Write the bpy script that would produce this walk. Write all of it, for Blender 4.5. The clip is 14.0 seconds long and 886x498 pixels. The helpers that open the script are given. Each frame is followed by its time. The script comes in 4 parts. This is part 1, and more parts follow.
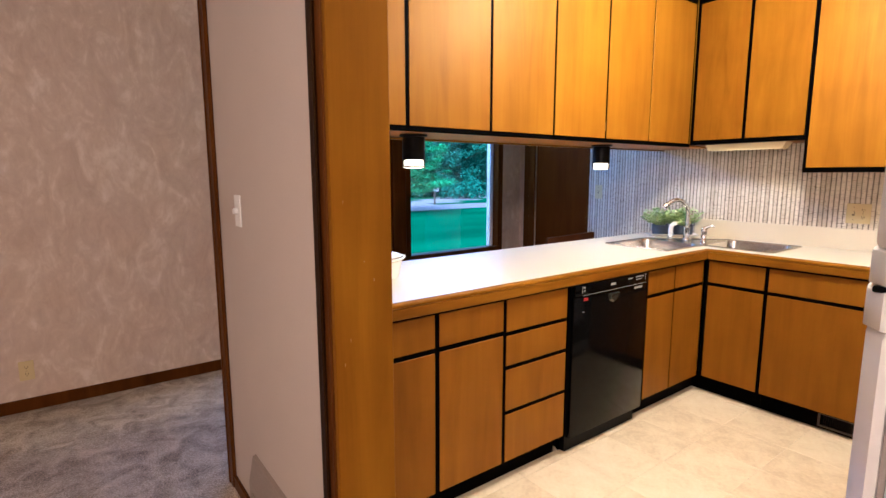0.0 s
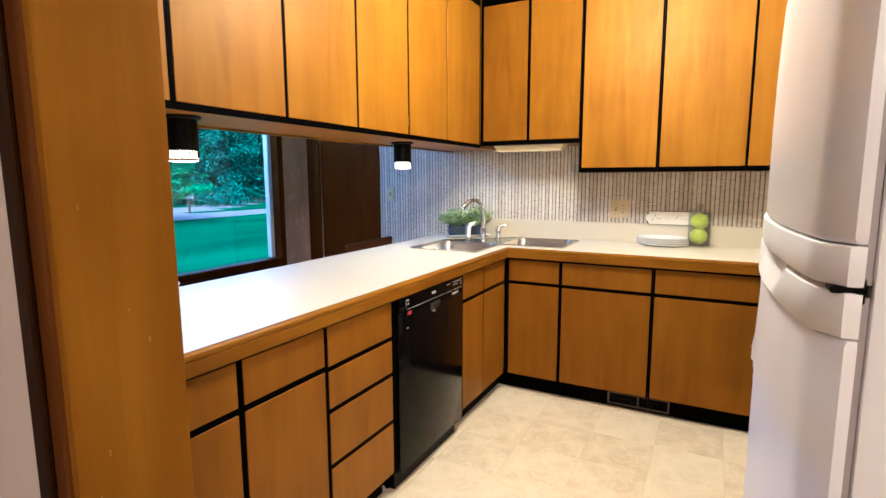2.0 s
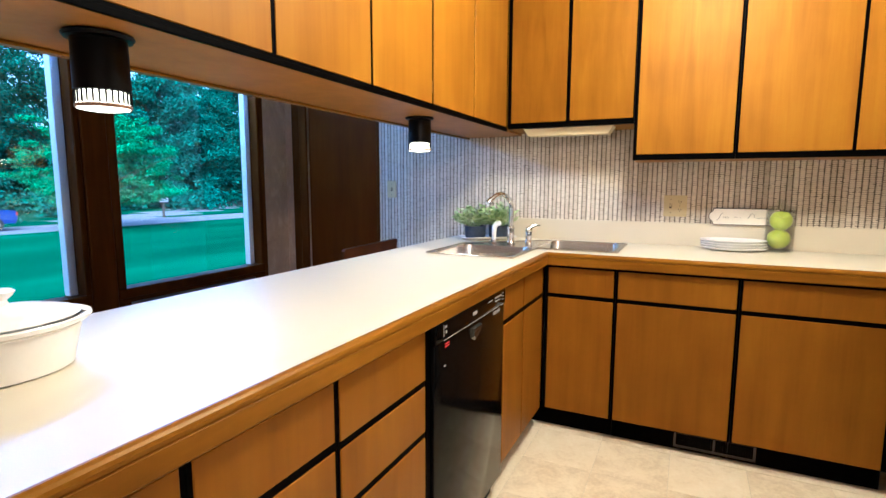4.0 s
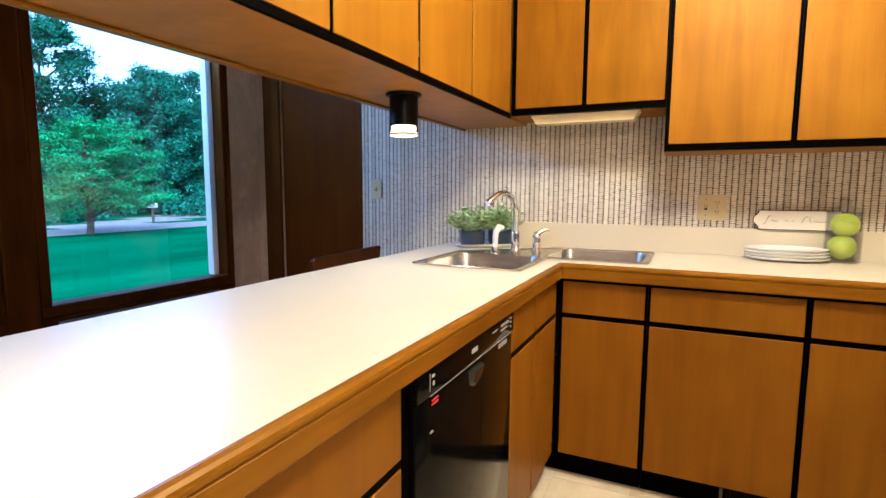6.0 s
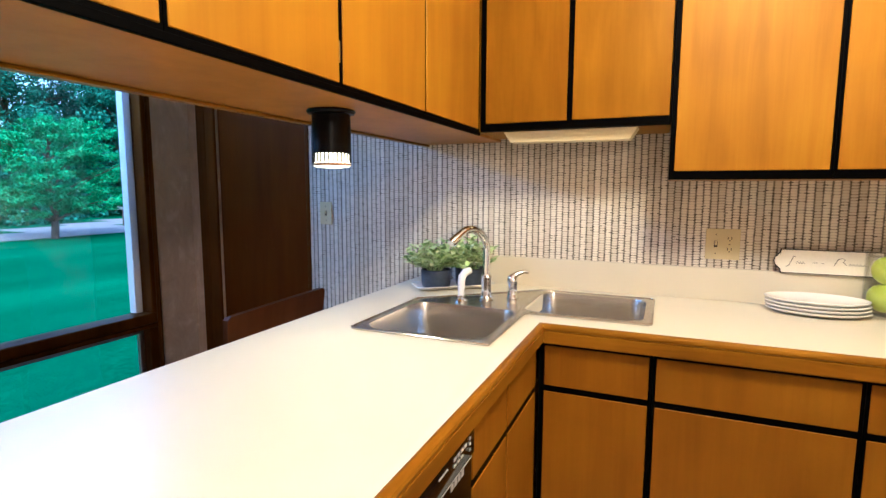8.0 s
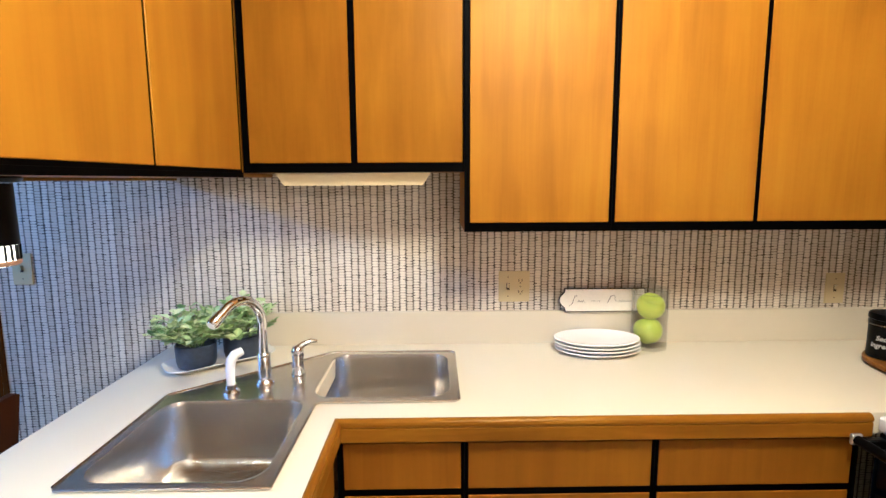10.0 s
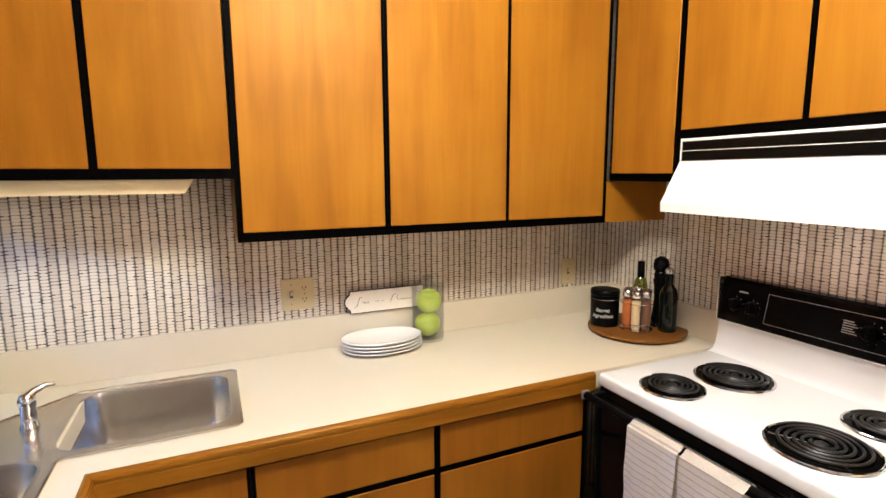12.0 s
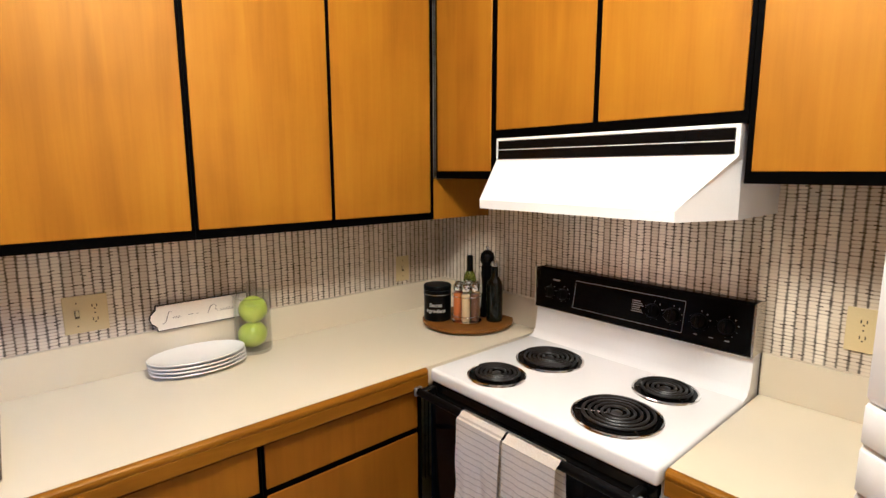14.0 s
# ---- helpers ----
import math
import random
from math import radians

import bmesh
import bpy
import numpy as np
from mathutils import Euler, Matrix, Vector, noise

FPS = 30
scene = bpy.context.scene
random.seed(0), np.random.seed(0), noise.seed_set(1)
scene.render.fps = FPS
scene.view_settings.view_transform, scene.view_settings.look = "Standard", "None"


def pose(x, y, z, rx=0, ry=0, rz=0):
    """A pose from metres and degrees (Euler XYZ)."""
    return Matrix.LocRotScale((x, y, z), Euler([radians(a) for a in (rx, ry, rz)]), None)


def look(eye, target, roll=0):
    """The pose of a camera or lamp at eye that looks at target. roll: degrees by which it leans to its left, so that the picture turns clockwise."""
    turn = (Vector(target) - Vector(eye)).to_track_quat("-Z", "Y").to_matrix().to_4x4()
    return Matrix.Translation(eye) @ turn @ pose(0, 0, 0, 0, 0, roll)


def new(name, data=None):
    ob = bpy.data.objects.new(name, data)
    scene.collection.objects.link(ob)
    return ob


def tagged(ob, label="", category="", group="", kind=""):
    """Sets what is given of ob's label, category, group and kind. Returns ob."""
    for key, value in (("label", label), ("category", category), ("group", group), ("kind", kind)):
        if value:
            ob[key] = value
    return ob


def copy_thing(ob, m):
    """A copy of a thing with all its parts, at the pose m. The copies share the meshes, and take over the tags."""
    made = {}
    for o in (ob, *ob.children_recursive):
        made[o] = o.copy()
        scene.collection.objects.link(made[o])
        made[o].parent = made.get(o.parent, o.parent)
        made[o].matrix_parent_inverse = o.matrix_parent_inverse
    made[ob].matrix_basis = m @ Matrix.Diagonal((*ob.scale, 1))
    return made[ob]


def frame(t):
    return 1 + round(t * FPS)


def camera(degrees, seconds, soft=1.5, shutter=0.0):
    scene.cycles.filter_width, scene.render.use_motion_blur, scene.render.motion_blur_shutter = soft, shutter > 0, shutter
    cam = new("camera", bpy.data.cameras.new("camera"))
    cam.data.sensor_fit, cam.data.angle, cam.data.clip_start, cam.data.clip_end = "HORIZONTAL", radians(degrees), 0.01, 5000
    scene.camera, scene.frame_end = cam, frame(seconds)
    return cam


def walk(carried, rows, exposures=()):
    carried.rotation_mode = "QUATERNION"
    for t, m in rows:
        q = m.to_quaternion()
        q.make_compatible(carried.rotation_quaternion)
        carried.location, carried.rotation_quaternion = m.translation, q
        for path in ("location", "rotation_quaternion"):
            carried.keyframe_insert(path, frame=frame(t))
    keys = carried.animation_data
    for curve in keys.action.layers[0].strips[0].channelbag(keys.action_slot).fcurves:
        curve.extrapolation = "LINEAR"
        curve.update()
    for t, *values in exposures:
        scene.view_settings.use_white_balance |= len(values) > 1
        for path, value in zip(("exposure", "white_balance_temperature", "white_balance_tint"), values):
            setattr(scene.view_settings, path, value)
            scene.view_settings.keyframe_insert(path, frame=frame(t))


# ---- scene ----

────────────────────

## Task goal
Write out each line again precisely as it appears, skipping every picture.

## Answer
Write the bpy script that would produce this walk. Write all of it, for Blender 4.5. The clip is 14.0 seconds long and 886x498 pixels. The helpers that open the script are given. Each frame is followed by its time. The script comes in 4 parts. This is part 1, and more parts follow.
0.0 s
2.0 s
4.0 s
6.0 s
8.0 s
10.0 s
12.0 s
14.0 s
# ---- helpers ----
import math
import random
from math import radians

import bmesh
import bpy
import numpy as np
from mathutils import Euler, Matrix, Vector, noise

FPS = 30
scene = bpy.context.scene
random.seed(0), np.random.seed(0), noise.seed_set(1)
scene.render.fps = FPS
scene.view_settings.view_transform, scene.view_settings.look = "Standard", "None"


def pose(x, y, z, rx=0, ry=0, rz=0):
    """A pose from metres and degrees (Euler XYZ)."""
    return Matrix.LocRotScale((x, y, z), Euler([radians(a) for a in (rx, ry, rz)]), None)


def look(eye, target, roll=0):
    """The pose of a camera or lamp at eye that looks at target. roll: degrees by which it leans to its left, so that the picture turns clockwise."""
    turn = (Vector(target) - Vector(eye)).to_track_quat("-Z", "Y").to_matrix().to_4x4()
    return Matrix.Translation(eye) @ turn @ pose(0, 0, 0, 0, 0, roll)


def new(name, data=None):
    ob = bpy.data.objects.new(name, data)
    scene.collection.objects.link(ob)
    return ob


def tagged(ob, label="", category="", group="", kind=""):
    """Sets what is given of ob's label, category, group and kind. Returns ob."""
    for key, value in (("label", label), ("category", category), ("group", group), ("kind", kind)):
        if value:
            ob[key] = value
    return ob


def copy_thing(ob, m):
    """A copy of a thing with all its parts, at the pose m. The copies share the meshes, and take over the tags."""
    made = {}
    for o in (ob, *ob.children_recursive):
        made[o] = o.copy()
        scene.collection.objects.link(made[o])
        made[o].parent = made.get(o.parent, o.parent)
        made[o].matrix_parent_inverse = o.matrix_parent_inverse
    made[ob].matrix_basis = m @ Matrix.Diagonal((*ob.scale, 1))
    return made[ob]


def frame(t):
    return 1 + round(t * FPS)


def camera(degrees, seconds, soft=1.5, shutter=0.0):
    scene.cycles.filter_width, scene.render.use_motion_blur, scene.render.motion_blur_shutter = soft, shutter > 0, shutter
    cam = new("camera", bpy.data.cameras.new("camera"))
    cam.data.sensor_fit, cam.data.angle, cam.data.clip_start, cam.data.clip_end = "HORIZONTAL", radians(degrees), 0.01, 5000
    scene.camera, scene.frame_end = cam, frame(seconds)
    return cam


def walk(carried, rows, exposures=()):
    carried.rotation_mode = "QUATERNION"
    for t, m in rows:
        q = m.to_quaternion()
        q.make_compatible(carried.rotation_quaternion)
        carried.location, carried.rotation_quaternion = m.translation, q
        for path in ("location", "rotation_quaternion"):
            carried.keyframe_insert(path, frame=frame(t))
    keys = carried.animation_data
    for curve in keys.action.layers[0].strips[0].channelbag(keys.action_slot).fcurves:
        curve.extrapolation = "LINEAR"
        curve.update()
    for t, *values in exposures:
        scene.view_settings.use_white_balance |= len(values) > 1
        for path, value in zip(("exposure", "white_balance_temperature", "white_balance_tint"), values):
            setattr(scene.view_settings, path, value)
            scene.view_settings.keyframe_insert(path, frame=frame(t))


# ---- scene ----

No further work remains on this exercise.